They say cats have nine lives – but no one seriously expects them to come back from the dead.
Yet that is what Alfie the ginger tom appeared to have done nine months after apparently being killed by a car.
Owner Angelo Petrillo buried what he believed to be his pet’s battered body after a friend spotted it on the side of a road near his home.
The next day, however, the neighbours said the cat had remained outside all night, meowing pitifully.
Mrs Petrillo, 35, a manager for a wine company, returned to the couple’s old home a mile away – and immediately recognised the cat as Alfie.
The three-year-old had lost the collar he used to wear and had put on weight, suggesting someone else had been looking after him while he was being mistakenly mourned.
Mr Petrillo said: ‘It was just unbelievable – the cat I had buried nine months earlier, the cat we spent about a month grieving over, was back, and my wife just couldn’t believe what she was seeing.’
wait, what? the timeline here is seriously screwed up. i think maybe there was a rip in the fabric of spacetime, and that the dead cat didn’t come back to life but rather its younger self bounced forward in time to meet his owners again.

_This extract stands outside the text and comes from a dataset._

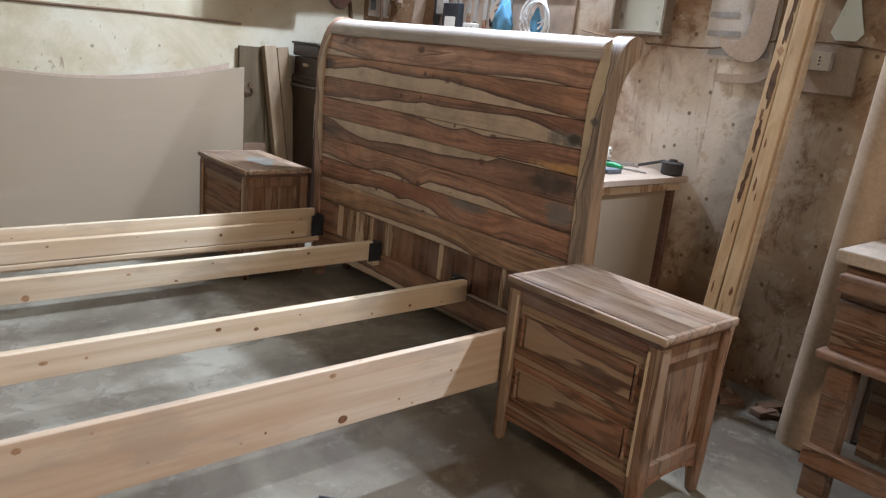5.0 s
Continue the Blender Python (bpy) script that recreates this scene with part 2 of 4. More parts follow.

i mean really, think about the timeline here:
1. cat is hit by car.
2. the NEXT DAY the cat is seen and heard meowing.
3. ‘immediately’ as in within an instant, the wife went to the ‘old home’ a couple miles away. (they moved to a new home seemingly at the speed of light?).
4. note, this cat was year years old. when was it 3? i don’t know, perhaps after the death it was three, but it could have been much older before hand.
5. someone was caring for the cat while it was being mourned, and it gained visible weight. overnight (#2)? instantly (#3)? or over the course of months (title)? maybe over the course of years… we shall have to wait and see.
6. Mr. Petrillo buried the cat nine months earlier, mourned the cat for one month, it died yesterday while he was moving to a new home a couple miles away, and it is alive and well today.
The New Physics of String Theory involves balls of yarn and clusters of catnip.
Pet sementary comes to mind here….run
What the story said was that none months after the burial, a former neighbor reported the meowing to the owner who had moved. What wasn’t reported was why didn’t somebody check the grave for any signs of a skeleton…
JB – I don’t think that ‘sementary’ is the same thing as a sematary…
Richard, nor is none the same as nine…….wink aloud.
I miss my cat 🙁 but he was 100% dead when I buried him. So this would totally freak me out and make me jump off a bridge.